Hey guys I really appreciate all of your comments. I know it takes time to try & explain things to a beginner. With everything you have said, I think I'll start with a MUCH smaller area. Corn & a few veggies plus pumpkins for the kids. I will have a guy I know come over with his BIG brush hog to get a grip on getting the field cleared then rent a tiller for a 20x30 garden area. I can keep the field in order once the big stuff is gone & then I could expand if I like.

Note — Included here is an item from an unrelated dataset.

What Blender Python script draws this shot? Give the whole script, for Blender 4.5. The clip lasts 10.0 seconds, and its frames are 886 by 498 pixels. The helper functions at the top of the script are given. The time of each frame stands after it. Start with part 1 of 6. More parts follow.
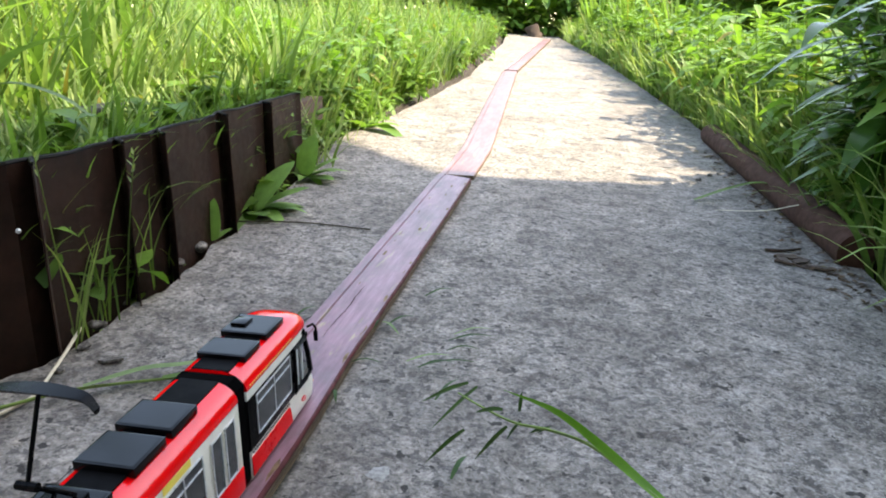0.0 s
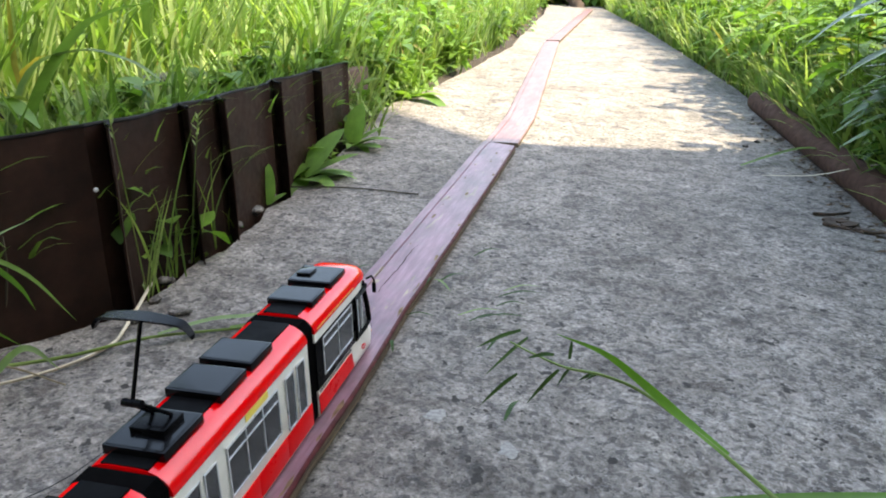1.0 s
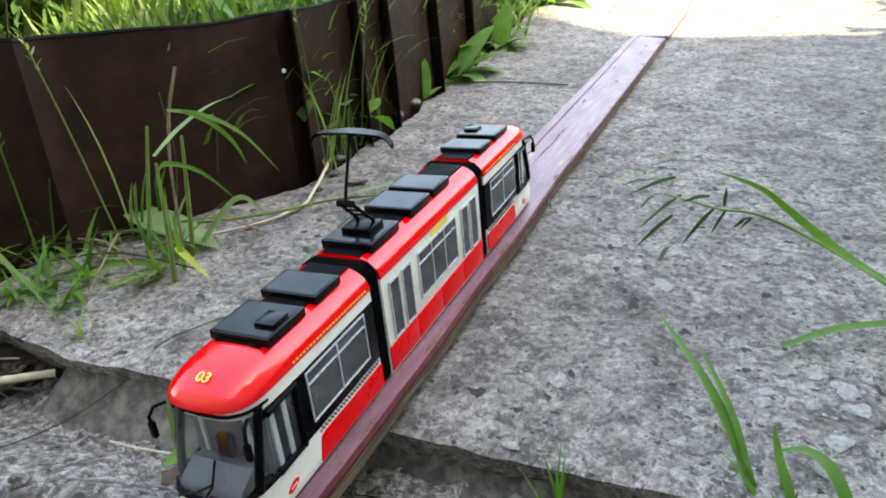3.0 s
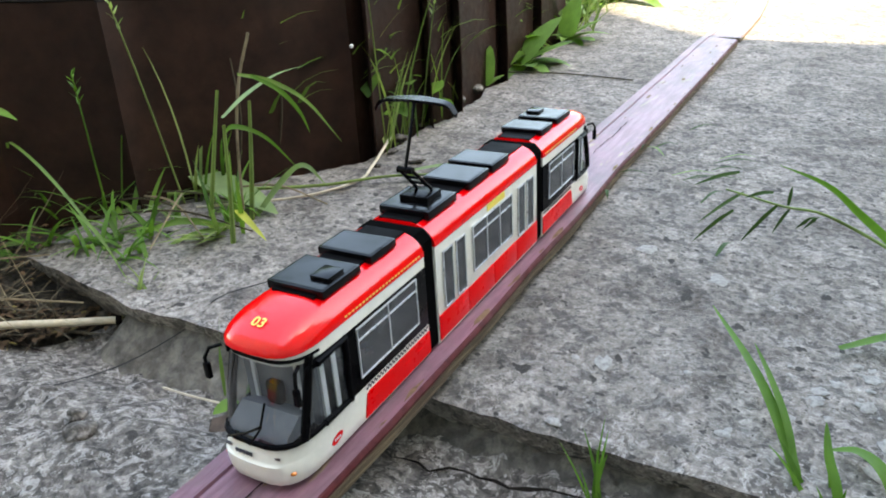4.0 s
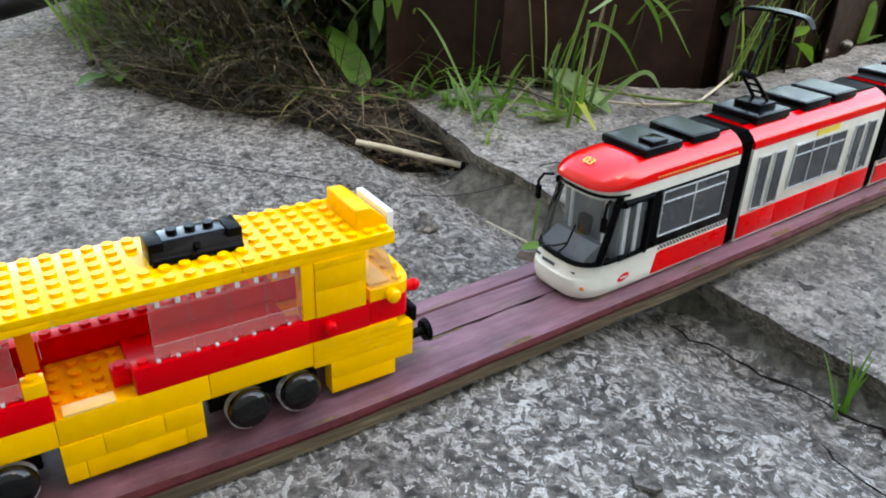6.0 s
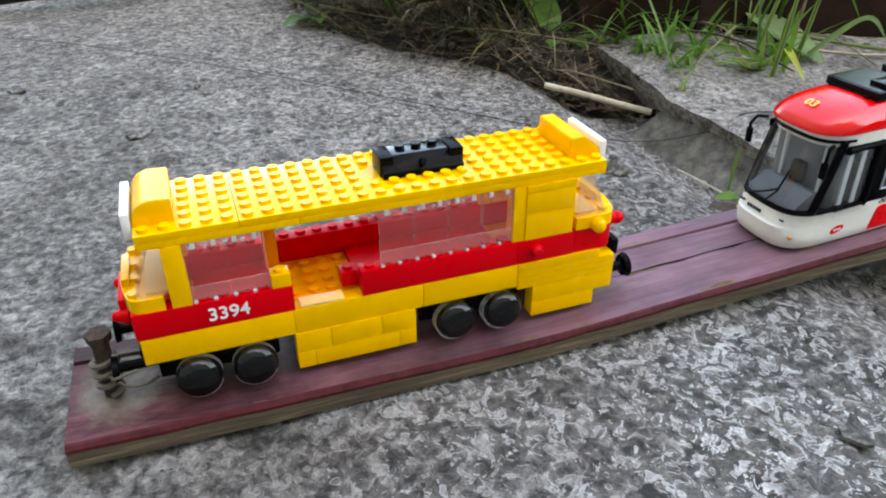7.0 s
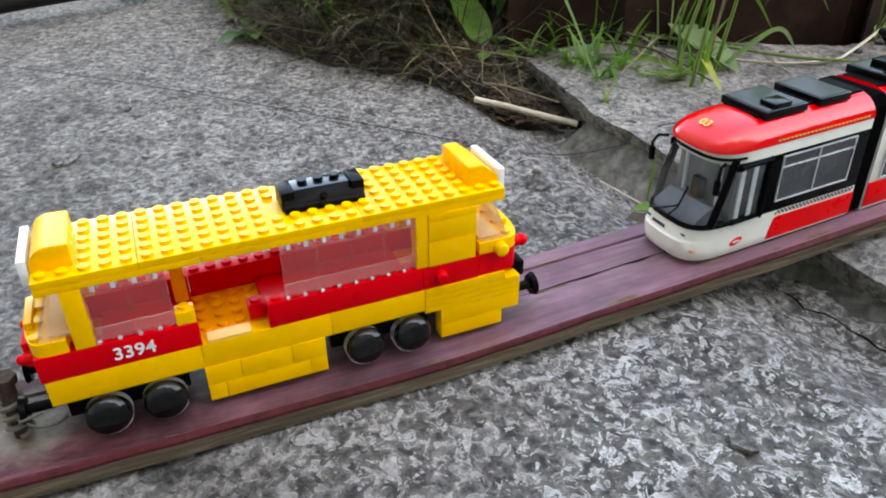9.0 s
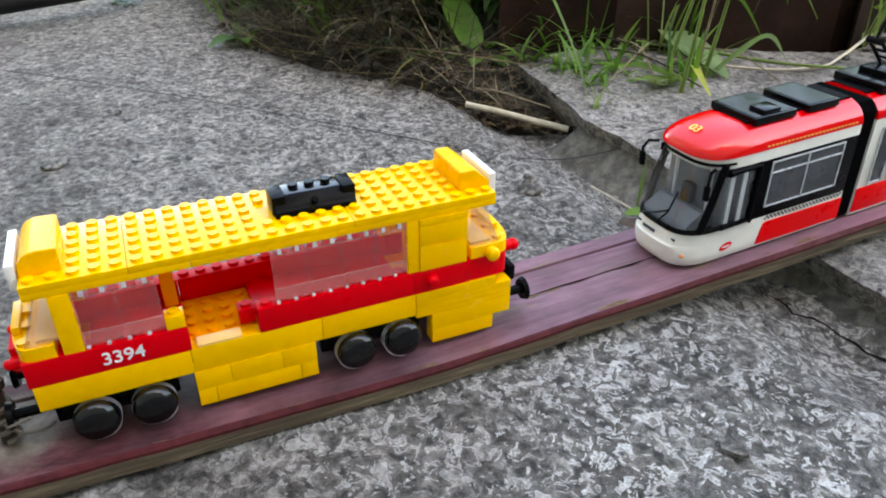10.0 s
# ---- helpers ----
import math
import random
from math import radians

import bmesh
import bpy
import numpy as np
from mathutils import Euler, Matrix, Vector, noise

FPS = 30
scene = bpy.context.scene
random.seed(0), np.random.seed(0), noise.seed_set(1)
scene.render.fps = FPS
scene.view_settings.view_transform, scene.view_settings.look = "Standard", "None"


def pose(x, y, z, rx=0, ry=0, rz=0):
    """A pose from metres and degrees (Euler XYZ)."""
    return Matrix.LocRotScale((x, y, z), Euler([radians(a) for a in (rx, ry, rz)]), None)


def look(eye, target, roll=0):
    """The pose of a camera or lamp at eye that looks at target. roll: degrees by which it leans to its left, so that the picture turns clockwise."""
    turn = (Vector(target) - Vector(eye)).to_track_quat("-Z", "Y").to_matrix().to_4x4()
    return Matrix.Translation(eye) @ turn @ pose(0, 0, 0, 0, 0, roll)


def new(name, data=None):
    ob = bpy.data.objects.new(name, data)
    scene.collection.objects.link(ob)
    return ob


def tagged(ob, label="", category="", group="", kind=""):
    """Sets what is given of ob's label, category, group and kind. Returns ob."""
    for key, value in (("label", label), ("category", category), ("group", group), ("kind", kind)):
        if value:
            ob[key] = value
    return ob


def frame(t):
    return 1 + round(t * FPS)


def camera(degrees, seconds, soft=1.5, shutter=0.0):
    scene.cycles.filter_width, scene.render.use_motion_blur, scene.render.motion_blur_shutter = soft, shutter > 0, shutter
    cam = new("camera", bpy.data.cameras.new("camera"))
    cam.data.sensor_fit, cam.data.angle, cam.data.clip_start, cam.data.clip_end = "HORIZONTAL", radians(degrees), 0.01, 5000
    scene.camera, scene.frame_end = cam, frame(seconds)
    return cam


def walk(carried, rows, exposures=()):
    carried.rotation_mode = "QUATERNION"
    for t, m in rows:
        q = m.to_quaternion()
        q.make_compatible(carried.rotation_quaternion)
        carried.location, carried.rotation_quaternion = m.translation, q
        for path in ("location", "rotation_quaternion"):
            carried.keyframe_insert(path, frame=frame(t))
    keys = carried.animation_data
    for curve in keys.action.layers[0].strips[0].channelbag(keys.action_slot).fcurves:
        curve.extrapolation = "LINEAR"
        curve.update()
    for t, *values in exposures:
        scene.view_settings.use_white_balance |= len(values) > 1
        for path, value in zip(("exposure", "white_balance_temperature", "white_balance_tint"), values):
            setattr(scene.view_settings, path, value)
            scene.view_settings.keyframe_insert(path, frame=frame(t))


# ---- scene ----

I was thinking about my parents garden. We used to use hoe's (no, not that kind :roll:) to make the trenches & then put down rolls of black poly. We would keep it down with small rocks & then cut holes & plant each seed. The poly would eliminate the weeds. Yeah, yeah, yeah, I know the farm guys are laughing at me right now but that's ok. I appreciate all of your help!!

Mon Feb 12, 2007 5:38 pm


No one, farmers or serious gardeners, are laughing at black poly. It works so well that the process for laying the poly down has been mechanized by mechanically inclined farmers/gardeners to the point that megabuck commercially manufactured outfits are available. Go ahead, use the poly, you'll love it.